This picture is not exactly what I wanted but it’s close enough. My husband is on his way next week and I cannot wait–seriously I’m jumping up and down like a little kid who can’t sleep on Christmas Eve! Well turns out that my friends, neighbors, and even strangers cannot wait as well for him to get here; some of them may even be more excited than me.
To put things into perspective a bit, as I explained before in a few posts, many folks here in Albania have a difficult time comprehending the fact that I live alone. But living alone is just a part of it. That I would come to Albania, for “research” (remember, many people think this is just a front), and be away from my husband, and do all of this as a woman? This is just absurd. Here are some of the things that I have witnessed or heard over the past two months:
My friend Besa’s great-aunt nearly had a breakdown when she learned that I was here in Albania without my husband. She began to physically put me out of the house, telling me to hurry up and leave for the US, and finally Besa and her cousins calmed her down and convinced her that I was okay to stay for a visit.
While buying bread, a random stranger says to me, “Oh so you’re married huh? To an Albanian? Oh, an American. Well where is he? Not here?!? Well you better hurry up and get back to him, he’s probably already with somebody else.”
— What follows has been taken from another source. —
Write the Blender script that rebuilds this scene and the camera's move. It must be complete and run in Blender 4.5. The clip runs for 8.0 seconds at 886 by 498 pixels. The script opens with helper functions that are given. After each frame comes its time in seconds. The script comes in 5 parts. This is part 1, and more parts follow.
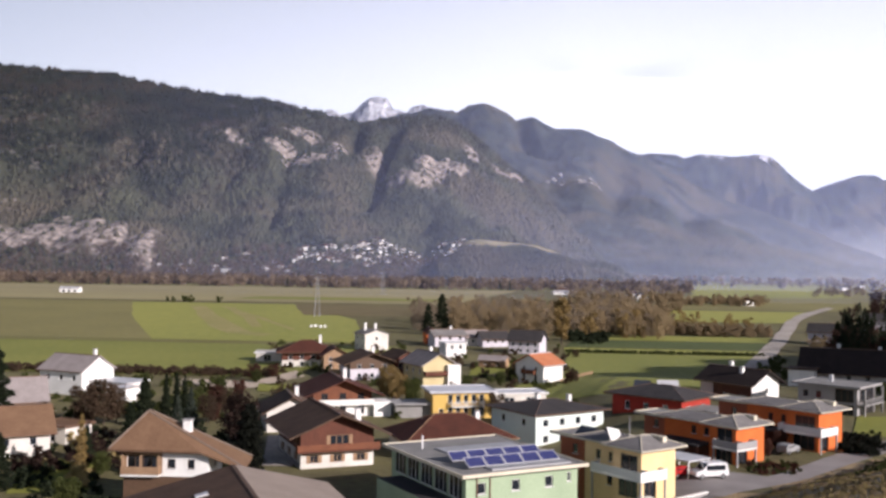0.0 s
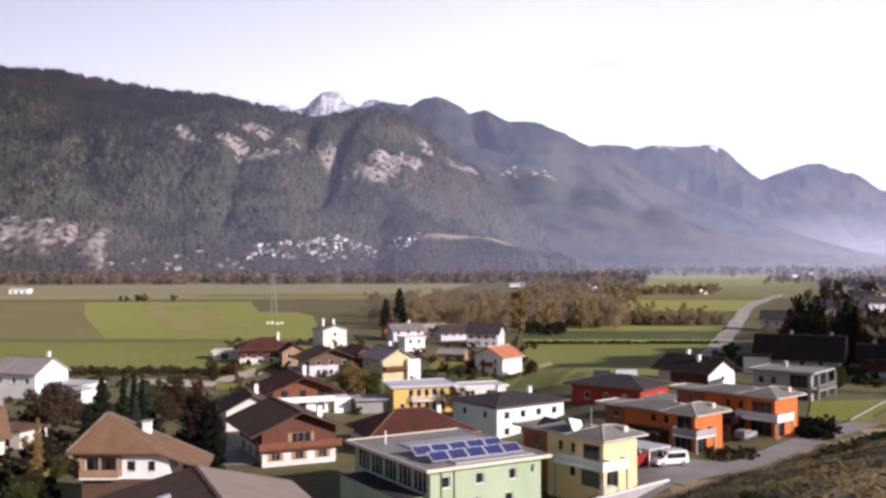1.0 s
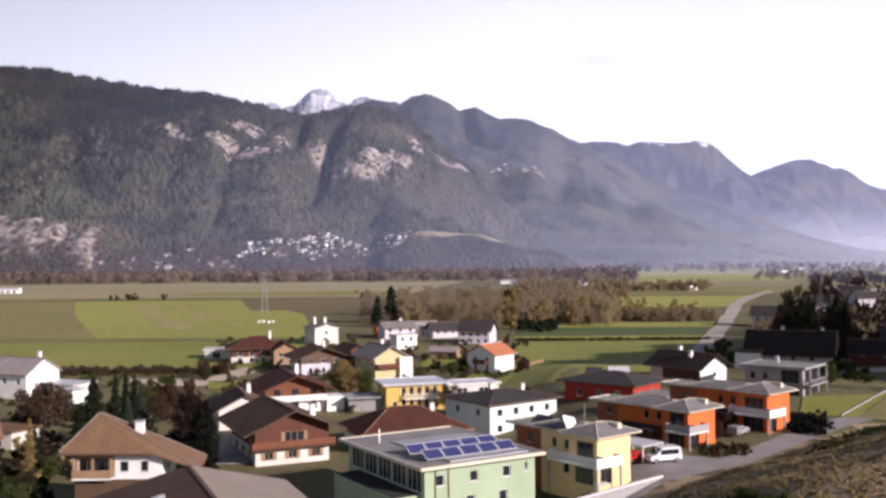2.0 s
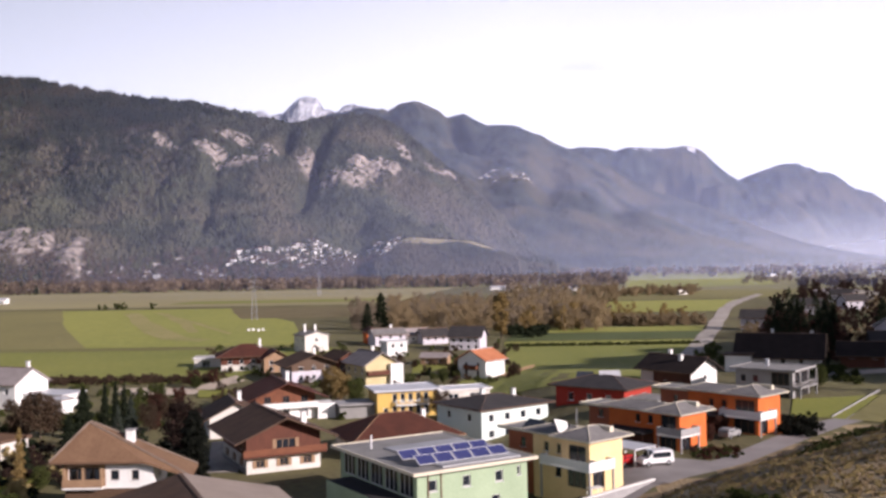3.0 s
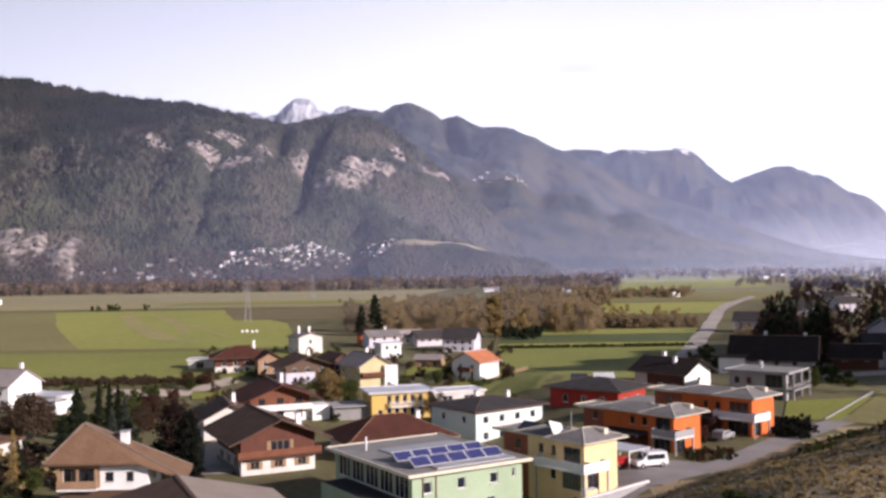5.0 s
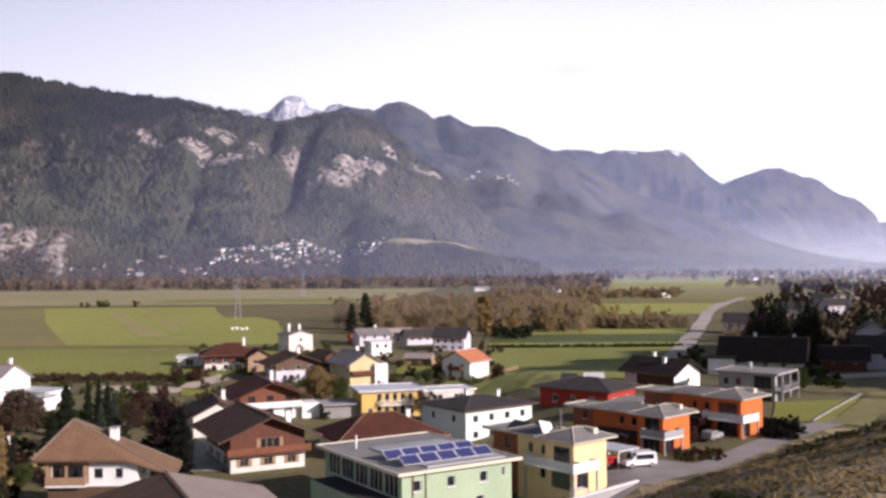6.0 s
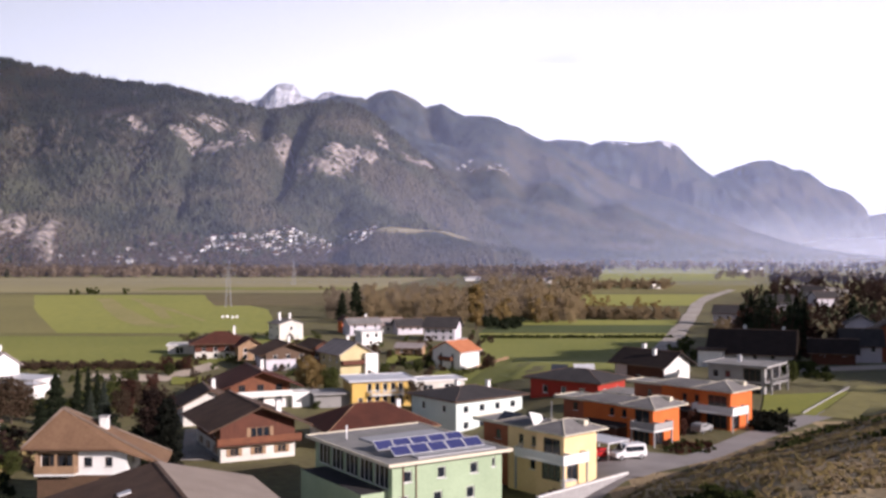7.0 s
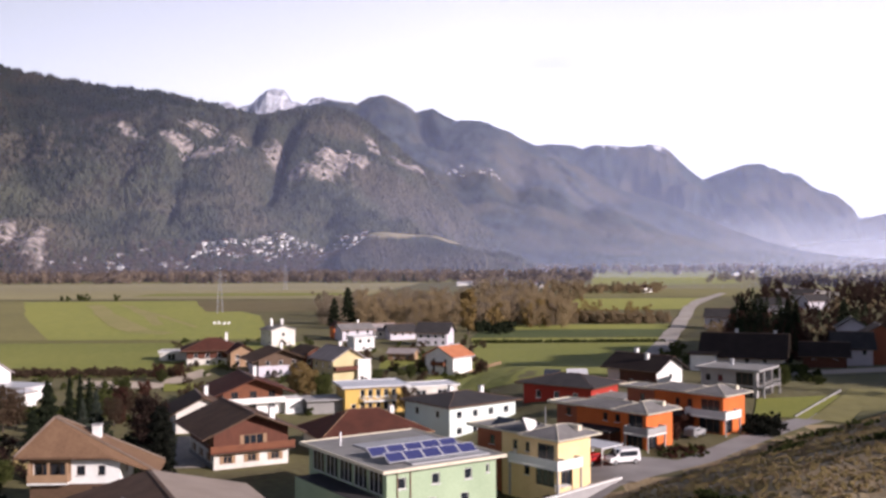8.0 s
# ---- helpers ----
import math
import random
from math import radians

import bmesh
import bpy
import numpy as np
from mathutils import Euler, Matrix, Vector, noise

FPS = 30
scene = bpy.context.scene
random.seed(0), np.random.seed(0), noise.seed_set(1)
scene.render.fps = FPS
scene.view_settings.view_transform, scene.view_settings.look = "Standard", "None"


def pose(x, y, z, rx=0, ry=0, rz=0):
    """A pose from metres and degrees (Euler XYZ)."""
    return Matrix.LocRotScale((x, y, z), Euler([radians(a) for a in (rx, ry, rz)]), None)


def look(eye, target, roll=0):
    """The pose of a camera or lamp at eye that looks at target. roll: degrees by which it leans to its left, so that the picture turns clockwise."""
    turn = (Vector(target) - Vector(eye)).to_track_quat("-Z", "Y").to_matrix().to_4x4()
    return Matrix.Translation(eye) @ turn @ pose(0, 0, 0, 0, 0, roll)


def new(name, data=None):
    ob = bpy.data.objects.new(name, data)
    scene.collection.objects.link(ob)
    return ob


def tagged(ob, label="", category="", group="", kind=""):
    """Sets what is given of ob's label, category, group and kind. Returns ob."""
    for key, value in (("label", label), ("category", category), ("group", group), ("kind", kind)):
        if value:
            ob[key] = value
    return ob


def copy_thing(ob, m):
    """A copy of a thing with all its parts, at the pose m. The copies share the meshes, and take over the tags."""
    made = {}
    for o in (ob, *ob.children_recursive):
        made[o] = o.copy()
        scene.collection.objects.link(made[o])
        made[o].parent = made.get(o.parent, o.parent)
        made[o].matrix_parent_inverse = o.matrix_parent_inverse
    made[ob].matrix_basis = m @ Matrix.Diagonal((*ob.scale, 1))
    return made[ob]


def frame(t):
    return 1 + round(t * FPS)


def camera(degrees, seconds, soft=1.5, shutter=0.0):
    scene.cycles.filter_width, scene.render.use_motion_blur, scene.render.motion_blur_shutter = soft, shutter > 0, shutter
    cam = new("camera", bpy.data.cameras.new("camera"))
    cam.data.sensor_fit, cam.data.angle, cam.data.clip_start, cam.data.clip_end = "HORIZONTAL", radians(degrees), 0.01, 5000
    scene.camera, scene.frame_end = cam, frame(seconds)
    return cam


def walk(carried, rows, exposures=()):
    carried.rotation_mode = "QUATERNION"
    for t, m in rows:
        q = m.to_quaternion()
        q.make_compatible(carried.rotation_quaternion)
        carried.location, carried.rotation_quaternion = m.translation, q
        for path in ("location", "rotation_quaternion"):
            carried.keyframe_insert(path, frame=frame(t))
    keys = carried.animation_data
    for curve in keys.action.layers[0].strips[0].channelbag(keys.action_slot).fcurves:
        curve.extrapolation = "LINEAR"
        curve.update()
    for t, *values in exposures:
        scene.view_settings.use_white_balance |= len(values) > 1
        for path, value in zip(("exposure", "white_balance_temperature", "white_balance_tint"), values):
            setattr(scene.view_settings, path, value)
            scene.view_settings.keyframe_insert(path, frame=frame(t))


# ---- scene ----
cam = camera(48.0, 8.0, soft=2.9)
PATH = [
    (0.0, pose(1.45, -0.01, 31.81, 90.709, -0.744, 5.156)),
    (0.5, pose(0.97, 0.03, 32.00, 89.361, -0.721, 3.094)),
    (1.0, pose(0.90, 0.09, 31.89, 90.364, 0.254, 2.601)),
    (1.5, pose(0.75, 0.11, 32.02, 90.098, 0.362, 2.341)),
    (3.0, pose(0.45, 0.14, 31.77, 90.586, 1.049, 1.436)),
    (3.5, pose(0.36, 0.14, 31.69, 90.659, 0.937, 1.173)),
    (4.0, pose(0.34, 0.03, 31.88, 90.786, 1.251, 1.191)),
    (4.5, pose(0.30, 0.02, 31.82, 90.720, 1.090, 1.229)),
    (6.0, pose(0.16, -0.16, 31.79, 90.613, 0.460, 0.533)),
    (6.5, pose(0.08, -0.07, 31.79, 90.034, 0.135, 0.218)),
    (7.0, pose(-0.00, -0.00, 32.00, 90.000, -0.000, -0.000)),
    (7.5, pose(-0.14, -0.13, 32.09, 90.597, 0.401, -0.241)),
    (8.0, pose(-0.20, -0.10, 32.18, 90.266, 0.279, -0.493)),
]
walk(cam, PATH, exposures=[(0.0, 0.40, 5900, 18), (0.8, 0.46, 5980, 23), (8.0, 0.46, 5980, 23)])

# ---- daylight ----
SUN_DIR = Vector((0.80, -0.51, 0.35)).normalized()
world = bpy.data.worlds.new("world")
scene.world = world
world.use_nodes = True
wn, wl = world.node_tree.nodes, world.node_tree.links
bg = wn["Background"]
sky = wn.new("ShaderNodeTexSky")
sky.sky_type = "NISHITA"
sky.sun_disc = False
sky.sun_elevation = math.asin(SUN_DIR.z)
sky.sun_rotation = math.atan2(SUN_DIR.x, SUN_DIR.y)
sky.air_density, sky.dust_density, sky.ozone_density = 1.0, 2.0, 2.0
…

Security guard at the grocery store where I shop often: “Good evening, still alone? Are you still here by yourself?” I told him that I was but that my husband is coming soon for a visit. “Well thank God, this situation is not normal, you have to change it.”
Alright, so folks have their comments and opinions, and yes, most couples don’t do what we are doing and I understand completely when people are taken aback by this. This is not particular to Albanians. However, I will say that as a female researcher I am often criticized for doing research alone here, whether married or not. Now that I am married it has been interesting to compare the reactions that I receive to those I got before. The politics of gender and research are such that it is still more normative for men to do this type of thing. For those who may want to listen, I once gave a talk about this subject that you can find here: http://miresevini.wordpress.com/2010/10/12/are-you-here-to-find-an-albanian-husband/.
So like I said, the comments on the distance and marriage are somewhat expected. BUT, what I did not expect is the number of times that people, neighbors and strangers, would approach me and touch my belly saying, “Inshallah (if God wills it) you will be blessed with a baby boy when your husband comes.” Yes, that’s right, people touching my lower abdomen and wishing that I get pregnant while my husband is here, and in particular that I have a boy! I was surprised/confused/disturbed the first time this happened, when a street vendor, whom I’ve known for a few years, did it. But then it happened a few more times, sometimes people will just say to me on the bus for example, “Hey are you married? Any kids yet? Well may God give you a boy.” Then today, a woman from my neighborhood did it, placing her hand right on my stomach like it was no big deal–then she insisted that my husband and I have a coffee with her when he gets here. Seriously, I have seen this woman all of four times in my life.
To top it off, last week while having coffee at a friend’s place, one of my friends offered to read my fortune in the remains of my Turkish coffee. Depending on where you are in the country and what generation of folks you’re with, this is a very common practice in Albania (for more read here). Well my friend Orkida claimed to have many years reading coffee grounds, and as soon as she got my cup she said, “Hurry home now, your husband is very sad without you!” I then told her that actually he should be here soon for a visit. “Oh, good,” she said. “And now I see that soon you will be pregnant. Inshallah with a boy.”